What you should do | Reproduce, exactly and in full, only the lines below from the one containing "finishes the script." through the one containing "wheel(tow, sx * 0.82, y, 0.42, 0.26)".

Records supplied |
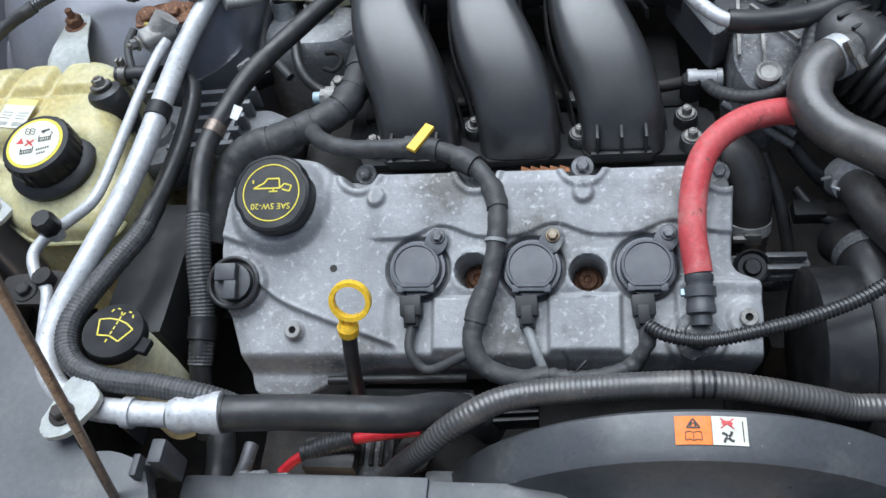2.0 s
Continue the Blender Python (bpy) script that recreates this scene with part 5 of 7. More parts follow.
# power steering pressure switch
sw = thing("pressure_switch", (0.044, 0.650, 0.84), "brass and grey pressure switch", "sensor")
bm = bmesh.new()
rod(bm, (0.030, 0.650, 0.845), (0.038, 0.650, 0.845), 0.0065, seg=10)
part("tip", bm, M_LTBLUE, sw, "pale grey plastic tip")
bm = bmesh.new()
rod(bm, (0.038, 0.650, 0.845), (0.044, 0.650, 0.845), 0.009, seg=6)
rod(bm, (0.044, 0.650, 0.845), (0.054, 0.650, 0.845), 0.0115, seg=18)
rod(bm, (0.056, 0.650, 0.845), (0.070, 0.650, 0.845), 0.0075, seg=14)
part("body", bm, M_CASTLT, sw)

# taped main harness and the branch across the valve cover
hose("engine_harness", [(-0.06, 0.50, 0.80), (-0.050, 0.555, 0.83), (-0.028, 0.578, 0.846), (0.0, 0.588, 0.850), (0.030, 0.600, 0.852), (0.062, 0.618, 0.856), (0.078, 0.645, 0.860), (0.082, 0.675, 0.862), (0.078, 0.70, 0.855)], 0.0150, M_TAPE, "thick taped wiring harness beside engine", "wiring harness", seg=16, bits=[("tape_wrap", 0.30 + 0.082 * k, 0.020 - 0.003 * (k % 2), 0.0155 + 0.0006 * (k % 2), M_TAPE, "") for k in range(8)])
hose("coil_harness", [(0.038, 0.600, 0.852), (0.055, 0.572, 0.866), (0.085, 0.553, 0.872), (0.125, 0.552, 0.870), (0.165, 0.552, 0.868), (0.195, 0.540, 0.865), (0.214, 0.525, 0.862), (0.227, 0.500, 0.858), (0.229, 0.470, 0.850), (0.223, 0.430, 0.834), (0.212, 0.400, 0.823), (0.209, 0.376, 0.812), (0.222, 0.360, 0.802), (0.25, 0.354, 0.796), (0.272, 0.357, 0.797)], 0.0086, M_TAPE, "taped coil wiring harness over the valve cover", "wiring harness", seg=14,
          bits=[("tie", 0.62, 0.003, 0.0102, M_BATGREY, "pale cable tie"), ("joint", 0.40, 0.02, 0.0112, M_TAPE, "taped joint"), ("joint", 0.29, 0.03, 0.0108, M_TAPE, ""), ("joint", 0.50, 0.025, 0.0098, M_TAPE, ""), ("joint", 0.72, 0.03, 0.0100, M_TAPE, "")])
tg = thing("yellow_tag", (0.155, 0.560, 0.87), "yellow plastic tie tab on the harness", "cable tie")
bm = bmesh.new()
strip(bm, (0.150, 0.541, 0.877), (0.166, 0.567, 0.880), 0.0095, 0.0035)
part("tab", bm, M_YELLOW, tg)
for i, (cu_, cv_) in enumerate(COILS):
    e = ((0.205, 0.372, 0.807), (0.268, 0.356, 0.797), (0.315, 0.358, 0.798))[i]
    a = vc(cu_ - 0.004, cv_ + 0.052, 0.004)
    b = vc(cu_ - (0.004 if i == 0 else -0.004 if i == 1 else 0.006), cv_ + 0.074, 0.006)
    c = vc(cu_ + (0.012 if i == 0 else 0.010 if i == 1 else -0.014), cv_ + 0.089, 0.002)
    hose("coil_lead", [tuple(a), tuple(b), tuple(c), e], 0.0042, M_TAPE if i != 1 else M_BATGREY, "short taped lead of an ignition coil" if i != 1 else "coil lead with frayed pale wrap", "wire", group="coil leads")
hose("rail_wiring", [(0.272, 0.357, 0.797), (0.295, 0.355, 0.797), (0.318, 0.357, 0.797), (0.340, 0.364, 0.802), (0.352, 0.376, 0.815), (0.356, 0.388, 0.826)], 0.0062, M_TAPE, "taped wiring between the coil leads", "wiring harness", rib=(0.011, 0.0007))
bm = bmesh.new()
for a, b in (((0.288, 0.357, 0.800), (0.284, 0.372, 0.812)), ((0.292, 0.356, 0.800), (0.303, 0.366, 0.806)), ((0.285, 0.353, 0.80), (0.305, 0.351, 0.803))):
    tube(bm, [a, tuple((Vector(a) + Vector(b)) / 2 + Vector((0.002, 0.001, 0.002))), b], 0.0012, 6, 3)
solid("tie_ends", bm, M_BLACK, "loose cable tie ends on the wiring", "cable tie")
bm = bmesh.new()
box(bm, (0.239, 0.350, 0.775), (0.009, 0.013, 0.013), 0.002)
solid("white_plug", bm, M_WHITE, "white plastic locking plug", "connector")
bm = bmesh.new()
box(bm, (0.262, 0.352, 0.772), (0.035, 0.014, 0.014), 0.003)
solid("wiring_plug", bm, M_BLACK, "black connector below the valve cover", "connector")

# parts below the front of the valve cover
for k in range(4):
    bm = bmesh.new()
    box(bm, (0.225, 0.330 + 0.007 * k, 0.758), (0.075, 0.0035, 0.018), 0.001, Matrix.Rotation(radians(4), 3, "Z"))
    solid("heat_shield_fin", bm, M_BLACK, "black ribbed cover strip below the engine", "cover strip", "cover strips")
bm = bmesh.new()
rod(bm, (0.075, 0.362, 0.775), (0.20, 0.364, 0.777), 0.004)
box(bm, (0.15, 0.352, 0.755), (0.11, 0.020, 0.012), 0.003)
solid("heat_shield", bm, M_BLACK, "black heat shield edge with a bright bead", "heat shield")
alt = thing("alternator", (0.11, 0.315, 0.66), "grimy alternator low at the engine front", "alternator")
bm = bmesh.new()
lathe(bm, [(0.055, 0), (0.06, 0.006), (0.06, 0.05), (0.05, 0.058), (0.02, 0.06), (0, 0.06)], frame_z((0.07, 0.322, 0.665), (1, 0.05, 0)), 28)
part("body", bm, M_CASTDK, alt)
# dark bars paint the shade of the cooling slots
for k in range(5):
    bm = bmesh.new()
    box(bm, (0.092 + 0.009 * k, 0.318, 0.7245), (0.004, 0.03, 0.006), 0.001)
    part("slot_shade", bm, M_DARK, alt)
bm = bmesh.new()
lathe(bm, [(0.016, 0), (0.016, 0.012), (0.010, 0.012), (0.009, 0.004), (0, 0.004)], frame_z((0.150, 0.315, 0.722), (0, -0.3, 1)), 22)
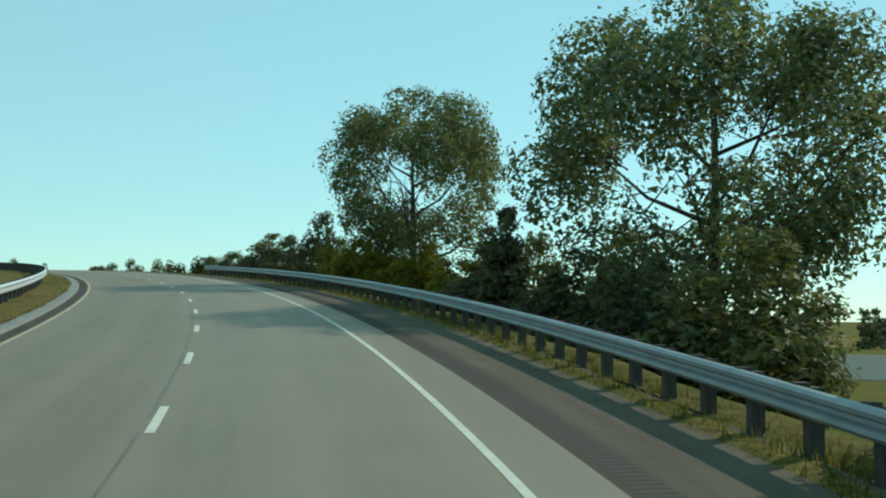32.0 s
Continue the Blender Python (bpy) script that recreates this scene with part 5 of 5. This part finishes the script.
part("light_bar", box((1.2, 0.25, 0.14), (0, -0.3, 2.18), bev=0.04), LAMP_CLEAR, tow, "light bar on the roof")
for sx in (-1, 1):
    part("headlamp", box((0.26, 0.08, 0.22), (sx * 0.74, 2.36, 0.92), bev=0.03), LAMP_CLEAR, tow, "bright headlamp")
    for y in (1.6, -3.4):
        wheel(tow, sx * 0.82, y, 0.42, 0.26)

van = oncoming("box_truck", "pale box truck with a dark cab on the far lanes", "truck", 226, -24.4)
loft([ring(-0.2, 1.1, 0.6, 2.5, 0.1, 0.08), ring(1.0, 1.1, 0.6, 2.5, 0.1, 0.08), ring(1.6, 1.08, 0.6, 1.55, 0.1, 0.05), ring(2.1, 1.0, 0.6, 1.35, 0.1, 0.05)], TRUCK_DARK, van, "cab")
part("windscreen", box((1.85, 0.03, 1.0), (0, 1.36, 2.05), Matrix.Rotation(radians(30), 4, "X")), GLASS_DARK, van)
part("cargo_box", box((2.45, 6.5, 2.9), (0, -3.5, 2.35), bev=0.05), TRAILER, van, "pale cargo box")
part("bumper", box((2.1, 0.15, 0.3), (0, 2.15, 0.6), bev=0.04), CHROME, van)
for sx in (-1, 1):
    part("headlamp", box((0.3, 0.06, 0.2), (sx * 0.8, 2.08, 1.0), bev=0.03), LAMP_CLEAR, van, "headlamp")
    for y in (1.1, -4.8):
        wheel(van, sx * 0.95, y, 0.45, 0.28)


# ---- pond and straw field below the embankment ----
def patch(name, cx, cy, rx, ry, turn, up, mat, label, category, seed):
    """A flat sheet with an uneven rounded outline, lying on the low ground."""
    rs = np.random.RandomState(seed)
    ph = rs.uniform(0, 6.283, 4)
    vs, n = [(0.0, 0.0, 0.0)], 48
    for k in range(n):
        w = 2 * math.pi * k / n
        m = 1 + 0.06 * math.sin(2 * w + ph[0]) + 0.05 * math.sin(3 * w + ph[1]) + 0.03 * math.sin(7 * w + ph[2])
        vs.append((rx * m * math.cos(w), ry * m * math.sin(w), 0.0))
    ob = mesh_ob(name, vs, [(0, k + 1, (k + 1) % n + 1) for k in range(n)], mat)
    ob.matrix_basis = pose(cx, cy, 4.2 + up, 0, 0, turn)
    return tagged(ob, label, category, "", "structure")


patch("straw_field", -655, 900, 190, 78, 25, 0.05, STRAW, "straw-coloured field beyond the pond", "field", 1)
patch("pond_bank", -482, 778, 96, 62, 55, 0.09, MUD, "pale bare bank round the pond", "bank", 2)
patch("pond", -481, 777, 93, 60, 55, 0.14, WATER, "still grey-green pond below the embankment", "pond", 2)
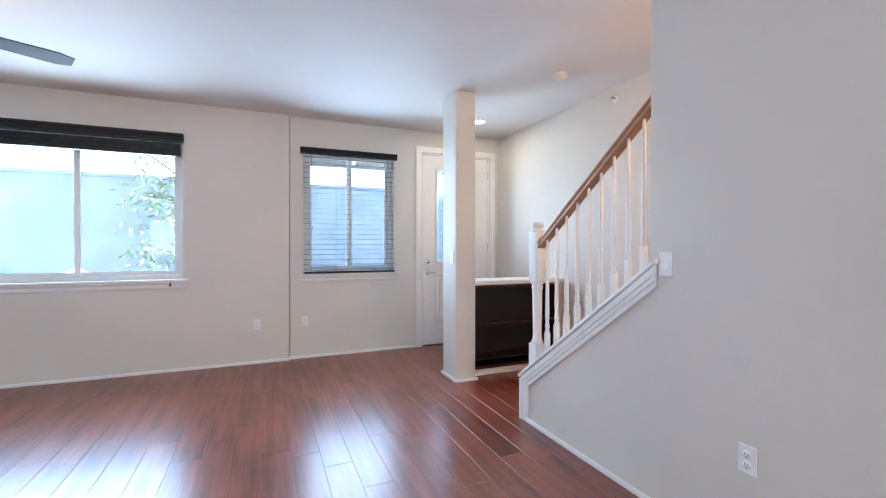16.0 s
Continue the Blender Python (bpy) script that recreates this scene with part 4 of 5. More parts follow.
# ---- refrigerator ----
rf = thing("refrigerator", (0.36, -2.70, 0), "tall stainless refrigerator beside the worktop", "refrigerator")
part("case", boxes((0.02, -3.155, 0.02, 0.69, -2.222, 1.76)), BLACKPLASTIC, rf, bevel=0.004)
part("freezer_door", boxes((0.695, -3.155, 0.06, 0.765, -2.222, 0.62)), FRIDGE, rf, bevel=0.014)
part("door", boxes((0.695, -3.155, 0.63, 0.765, -2.222, 1.755)), FRIDGE, rf, bevel=0.014)
part("handle", tube([(0.766, -3.08, 0.75), (0.81, -3.08, 0.77), (0.81, -3.08, 1.55), (0.766, -3.08, 1.57)], 0.012, 10), FRIDGE, rf)
for yy in (-3.1, -2.3):
    part("foot", boxes((0.6, yy - 0.02, 0.0, 0.66, yy + 0.02, 0.0195)), BLACKPLASTIC, rf)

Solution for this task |
Continue the Blender Python (bpy) script that recreates this scene with part 5 of 5. This part finishes the script.
part("light_bar", box((1.2, 0.25, 0.14), (0, -0.3, 2.18), bev=0.04), LAMP_CLEAR, tow, "light bar on the roof")
for sx in (-1, 1):
    part("headlamp", box((0.26, 0.08, 0.22), (sx * 0.74, 2.36, 0.92), bev=0.03), LAMP_CLEAR, tow, "bright headlamp")
    for y in (1.6, -3.4):
        wheel(tow, sx * 0.82, y, 0.42, 0.26)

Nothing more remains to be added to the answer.